今森の写真はあまりネガティブな印象を与えない。むしろ、日本にもこれだけ豊かでみずみずしい生態環境が残っていること、そしてそれらがその土地の人々の暮らしと分かち難くつながっていることが、しっかりと伝わってくる。本展で写真家としてのひとつの区切りを迎えたように見える彼が、次にどのような方向に歩みを進めていくのかが楽しみだ。

2024年6月25日(火)

スティル・エコー:境界の風景」展(東京都美術館 GalleryA、2024/06/10-06/30)は、「新しい発想によるアートの作り手の支援」を目的として公募された「都美セレクショングループ展 2024」の一環として開催された。出品者は、稲宮康人(代表)、笹岡啓子、新田樹、小原真史の4人である。

写真や図像を手がかりに、日本の近現代史を辿り直す探究を続けてきた小原真史をキュレーターに迎えた本展では、日本とアジアの国々とのボーダーラインの周辺に出現してきた風景をテーマにしている。東アジア、南洋地域に建造された「海外神社」の跡地を撮影する稲宮、旧樺太のサハリン島に残った朝鮮半島出身者のその後を追う新田、「SHORELINE」「The World After」など、東日本大震災後の東北地方の沿岸地域の変化を記録し続けている笹岡の3人に加えて、小原は自らが収集した博覧会カタログ、錦絵、絵葉書などの資料を展示することで、より広い視点で「境界の風景」のバックグラウンドを浮かび上がらせようとした。それぞれの、微妙に方向性が異なる視点が絡み合うことで、より多元的で大きな広がりを持つ「風景」が出現していた。

都美セレクション グループ展 2024「スティル・エコー:境界の風景」、新田樹の展示風景[Photo: Daisaku OOZU、画像提供:東京都美術館]

都美セレクション グループ展 2024「スティル・エコー:境界の風景」、小原真史の展示風景[Photo: Daisaku OOZU、画像提供:東京都美術館]

2024年6月12日(水)

第3回ふげん社写真賞でグランプリを受賞した浦部裕紀の写真集(造本設計=町口覚)が完成した。それに合わせて、コミュニケーションギャラリーふげん社で、40点を展示した作品展「空き地は海に背を向けている」(2024/06/28-07/21)が開催された。
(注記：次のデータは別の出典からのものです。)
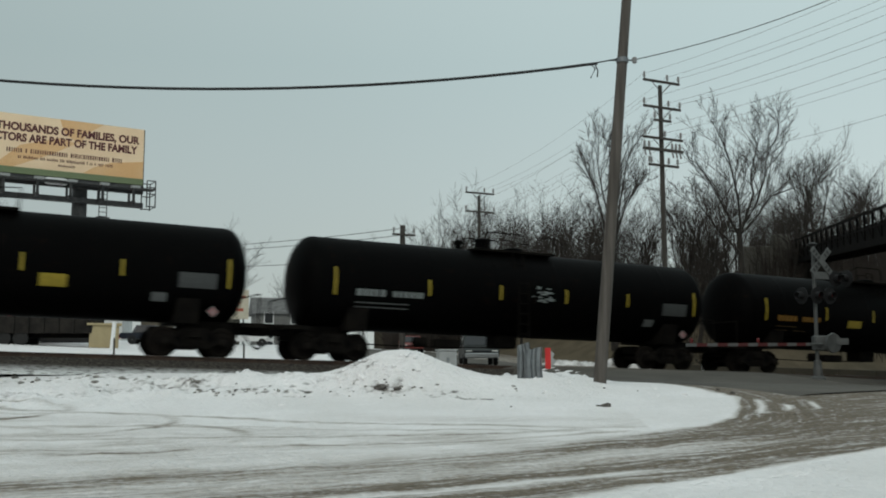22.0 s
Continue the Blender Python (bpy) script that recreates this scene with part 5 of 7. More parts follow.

今回の写真集の収録作品、展覧会の出品作品は、2022年以降に撮影されたものである。震災後10年以上を経て、東北地方沿岸部の風景は大きく変貌しつつある。巨大な防潮堤が海を取り囲み、新たな建造物が建ち並び、震災伝承館、伝承ロードのような施設が次々にできた。本作にはむろんそれらがフォローされているが、より重要なのは、作品の半分ほどが東京都豊島区西巣鴨の自宅で撮影された、パソコン、TVなどの画面を撮影した画像で占められていることだろう。その、モヤモヤとした不分明な画像に写っているのは、震災の直後に何度となく目にした津波や原発事故の記録映像である。それらの写真と現在の風景を対比することで、東北地方と東京、被災地と自宅との踏み越えがたい距離感と、2011年と2022年以降という取り戻しようがない時間が、まざまざと浮かび上がってくる。

[© Hiroki Urabe]

2024年7月7日(日)

元は東京の名門写真館だった建物と設備を活かして、ユニークな写真展を企画・開催している東條會館写真研究所。今回の「本城直季の世界 はてしない直径2.5㎝」(2024/05/18-07/15)も興味深い内容の展覧会だった。

本城は大判カメラの「アオリ」の操作を駆使して、線状の一点にピントが合って、あとはボケた画面の風景写真を制作してきた。その、ミニチュアのジオラマを思わせる眺め自体、とても魅力的な視覚経験を味合わせてくれるのだが、今回は本城自身が考案したという「偽双眼鏡」をはじめとして、覗き窓、虫眼鏡などを通してプリントの細部を見るという仕掛けを凝らしている。そのことによって、大判カメラの緻密な画像に封じ込められたモノ、生き物、人物などが新たな生命力を得て動き出すように感じられた。